We will need to partially apply, or fix arguments into the
addToTotal function, containing details about the items for this
to work - a form of partial application!!
const MyContainer = () => {
const items = useSelector(state => state.items);
const dispatch = useDispatch();
const addToTotal = (item) => () => {
// We have have bound `item` within the new closure for
// the returned function
dispatch(addToTotal(item.id, item.cost));
};
return items.map(item => {
return (
<LabelledButton
key={item.id}
label={item.title}
buttonLabel={`Add item "${item.title}" to total`}
onClick={addToTotal(item)}
/>
);
});
};
Partial application here has made the component far more reusable, encapsulating details about the shopping cart items in the container component. I guarantee you will see many use-cases in day to day development if you look out for components that have too much detail leaking into them.
Composition
At the core of the philosophy of functional programming is the ability
to compose a series of functions together to create an output. Without any
utilities, function composition can quickly become unreadable. You migh
have even seen or used the compose utility that redux includes in its API (compose),
as composing multiple middlewares together when configuring a redux store
is a very common problem.
As an example, if you have three curried mathematical functions you wish to combine:
const add = (a) => (b) => a + b;
const multiply = (a) => (b) => a * b;
const subtract = (a) => (b) => a - b;
You could combine them together like so:
const result = add(1)(multiply(2)(subtract(3)(1))); // 5
// Equivalent to 1 + (2 * (3 - 1))
This works, but clearly isn't very readable with so many braces all on the same line. You can try to make it more readable by breaking onto new lines for each function application which kind of works.
const result = add(1)(
multiply(2)(
subtract(3)(
1
)
)
);
What happens when I want to combine 4, 5, 6 functions together?
compose
Enter the compose utility. This function allows you to compose multiple
functions in the same way as we saw before, but without needing to nest
the function-applications, making the code much more readable.

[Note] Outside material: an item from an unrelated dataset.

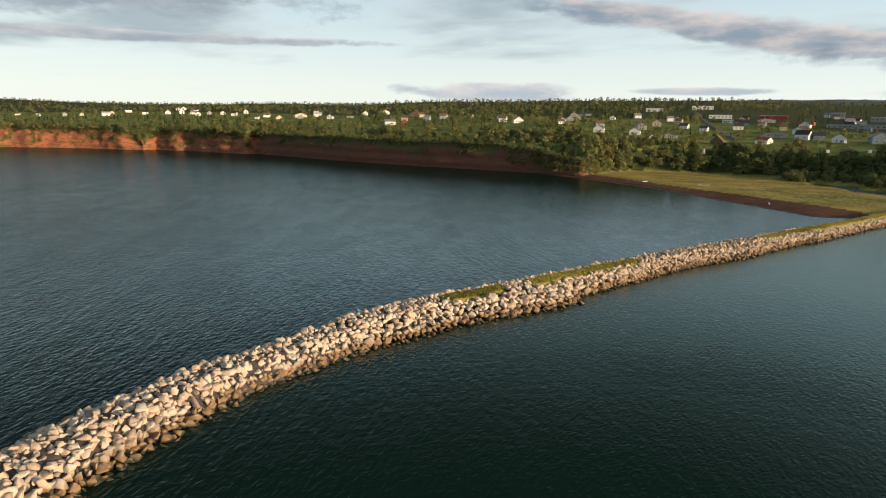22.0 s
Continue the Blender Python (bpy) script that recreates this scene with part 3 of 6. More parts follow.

This is what we want our compose function to be able to do, which is identical
to how redux's compose API works.
// Same math functions as earlier
const add = (a) => (b) => a + b;
const multiply = (a) => (b) => a * b;
const subtract = (a) => (b) => a - b;
const doMaths = compose(
add(1),
multiply(2),
subtract(3),
);
doMaths(1) // 5
This is clearly far more readable than the first example.
The questions is, how does compose actually work, and how could we implement
it?
const compose =
(...fns) =>
(initial) =>
fns.reduceRight((acc, fn) => fn(acc), initial);
This is actually all that's needed. We iterate over all the given functions
from right to left, returning the result as the accumulation in reduceRight,
passing the accumulation to the next function, until they have all been
applied.
Seeing it expressed like this can still be hard to follow if you are not used to functional programming (at least it was hard for me to follow!). It can be helpful to step through what happens at each stage. We are going to pretend we are doing the execution part of a JavaScript interpreter.
// How we use compose in our above example
const doMaths = compose(
add(1), // Returns (b) => 1 + b,
multiply(2), // Returns (b) => 2 * b,
subtract(3), // Returns (b) => 3 - b,
);
// Inside compose upon application:
const compose =
// We recieve an array of partially applied functions as `...fns`.
// This is what we have after accounting for the variables
// being bound to the argument `a` in each case
// [
// (b) => 1 + b,
// (b) => 2 * b,
// (b) => 3 - b,
// ]
(...fns) => ...
// Applying compose with these functions returns a new function:
(initial) => [
(b) => 1 + b,
(b) => 2 * b,
(b) => 3 - b,
].reduceRight((acc, fn) => fn(acc), initial);
// Applying this new function with an initial value of 1:
(1) => [
(b) => 1 + b,
(b) => 2 * b,
(b) => 3 - b,
].reduceRight((acc, fn) => fn(acc), 1);
// Step 1: inside reduceRight
// reduceRight callback with initial value:
(1 /* acc */, (b) => 3 - b /* fn */) => ((b) => 3 - b)(1) /* reduction function body */
// Replacing b in the function application:
3 - 1 // 2
// Step 2 inside reduceRight
// reduceRight callback with result of step 1:
(2 /* acc */, (b) => 2 * b /* fn */) => ((b) => 2 * b)(2) /* reduction function body */
// Replacing b in the function application:
2 * 2 // 4
// Step 3 inside reduceRight
// reduceRight callback with result of step 2:
(4 /* acc */, (b) => 1 + b /* fn */) => ((b) => 1 + b)(4) /* reduction function body */
// Replacing b in the function application:
1 + 4 // 5
// That's it, result is 5!
pipe
pipe is exactly the same as compose, except the order of application
is reversed. It can be easier to read and understand when the order of the
composed functions is the same as the order of application.
Implementation:
const pipe =
(...fns) =>
(initial) =>
// Note `reduce` is used instead of `reduceRight`,
// as we iterate the functions left to right instead
fns.reduce((acc, fn) => fn(acc), initial);
Now if we apply the same maths functions, we'll end up with -1 instead:
const doMaths = pipe(
add(1),
multiply(2),
subtract(3),
);
doMaths(1); // -1
// Equivalent to 3 - (2 * (1 + 1))
Summary
We looked at why we might want to use partial function application, some basic examples of how to compose functions, and how to create some functional programming utilities.
I hope this article has helped you understand functional programming a little better, and that you will make use of it in real life scenarios!